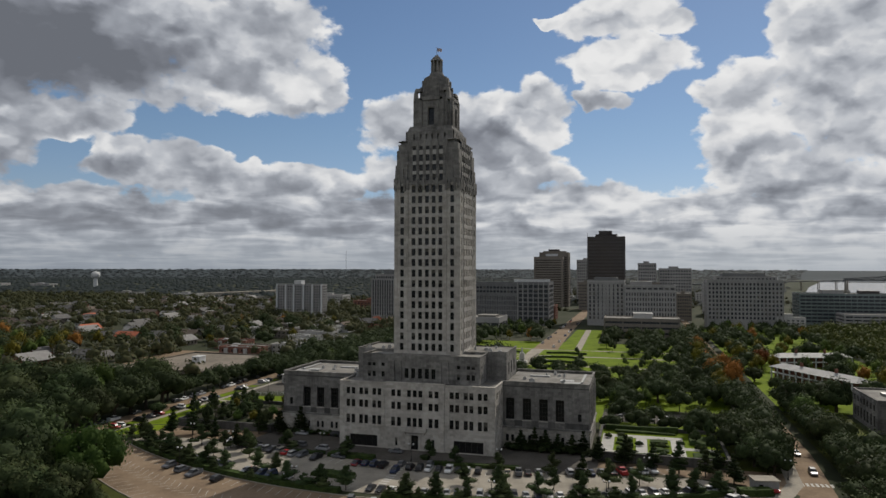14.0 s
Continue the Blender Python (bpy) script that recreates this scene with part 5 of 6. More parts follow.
def plant(key, x, y, k=1.0, z=0.0):
    rg = random.Random(round(x * 10) * 7919 + round(y * 10))
    label, vs = KINDS[key]
    tr, cr = vs[rg.randrange(len(vs))]
    sx = k * rg.uniform(0.9, 1.12)
    m = pose(x, y, z, 0, 0, rg.uniform(0, 360)) @ Matrix.Diagonal((sx, sx, k * rg.uniform(0.88, 1.12), 1))
    t = thing(TREE_NAME.get(key, "tree"), label, "shrub" if key == "shrub" else "tree", m, key + " plants")
    piece("trunk", tr, t, Matrix())
    piece("crown", cr, t, Matrix())
    placed.append((x, y))
    return t


JOINED = {}


def grove(x0, x1, y0, y1, gap, mix, seed, keep=lambda x, y: True, size=(0.8, 1.15), most=400, stuff=False):
    rg = random.Random(seed)
    mine = []
    keys, ws = zip(*mix)
    for _ in range(int((x1 - x0) * (y1 - y0) / gap ** 2 * 6)):
        x, y = rg.uniform(x0, x1), rg.uniform(y0, y1)
        if not keep(x, y) or any((x - a) ** 2 + (y - b) ** 2 < gap * gap for a, b in mine):
            continue
        mine.append((x, y))
        key, k = rg.choices(keys, ws)[0], rg.uniform(*size)
        if stuff:
            JOINED.setdefault(key, []).append((x, y, k, rg.uniform(0, 6.283)))
        else:
            plant(key, x, y, k)
        if len(mine) >= most:
            break


def before_barracks(x, y):
    """The open ground on the porch side of the long barracks."""
    d = (x - 138.5) * 0.867 + (y - 192.5) * 0.498
    a = (x - 138.5) * 0.498 - (y - 192.5) * 0.867
    return -52 < d < 15 and -8 < a < 64


OAKS = (("oak", 6), ("dark", 2), ("round", 1))
MIXED = (("oak", 3), ("dark", 3), ("round", 2), ("yellow", 1), ("autumn", 0.2))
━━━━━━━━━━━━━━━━
# Problem to solve
Give back exactly the lines that run from the line with "Continue the Blender" through the close of the material, counting both ends, and nothing more.

# Full solution
Continue the Blender Python (bpy) script that recreates this scene with part 5 of 6. More parts follow.
def plant(key, x, y, k=1.0, z=0.0):
    rg = random.Random(round(x * 10) * 7919 + round(y * 10))
    label, vs = KINDS[key]
    tr, cr = vs[rg.randrange(len(vs))]
    sx = k * rg.uniform(0.9, 1.12)
    m = pose(x, y, z, 0, 0, rg.uniform(0, 360)) @ Matrix.Diagonal((sx, sx, k * rg.uniform(0.88, 1.12), 1))
    t = thing(TREE_NAME.get(key, "tree"), label, "shrub" if key == "shrub" else "tree", m, key + " plants")
    piece("trunk", tr, t, Matrix())
    piece("crown", cr, t, Matrix())
    placed.append((x, y))
    return t


JOINED = {}


def grove(x0, x1, y0, y1, gap, mix, seed, keep=lambda x, y: True, size=(0.8, 1.15), most=400, stuff=False):
    rg = random.Random(seed)
    mine = []
    keys, ws = zip(*mix)
    for _ in range(int((x1 - x0) * (y1 - y0) / gap ** 2 * 6)):
        x, y = rg.uniform(x0, x1), rg.uniform(y0, y1)
        if not keep(x, y) or any((x - a) ** 2 + (y - b) ** 2 < gap * gap for a, b in mine):
            continue
        mine.append((x, y))
        key, k = rg.choices(keys, ws)[0], rg.uniform(*size)
        if stuff:
            JOINED.setdefault(key, []).append((x, y, k, rg.uniform(0, 6.283)))
        else:
            plant(key, x, y, k)
        if len(mine) >= most:
            break


def before_barracks(x, y):
    """The open ground on the porch side of the long barracks."""
    d = (x - 138.5) * 0.867 + (y - 192.5) * 0.498
    a = (x - 138.5) * 0.498 - (y - 192.5) * 0.867
    return -52 < d < 15 and -8 < a < 64


OAKS = (("oak", 6), ("dark", 2), ("round", 1))
MIXED = (("oak", 3), ("dark", 3), ("round", 2), ("yellow", 1), ("autumn", 0.2))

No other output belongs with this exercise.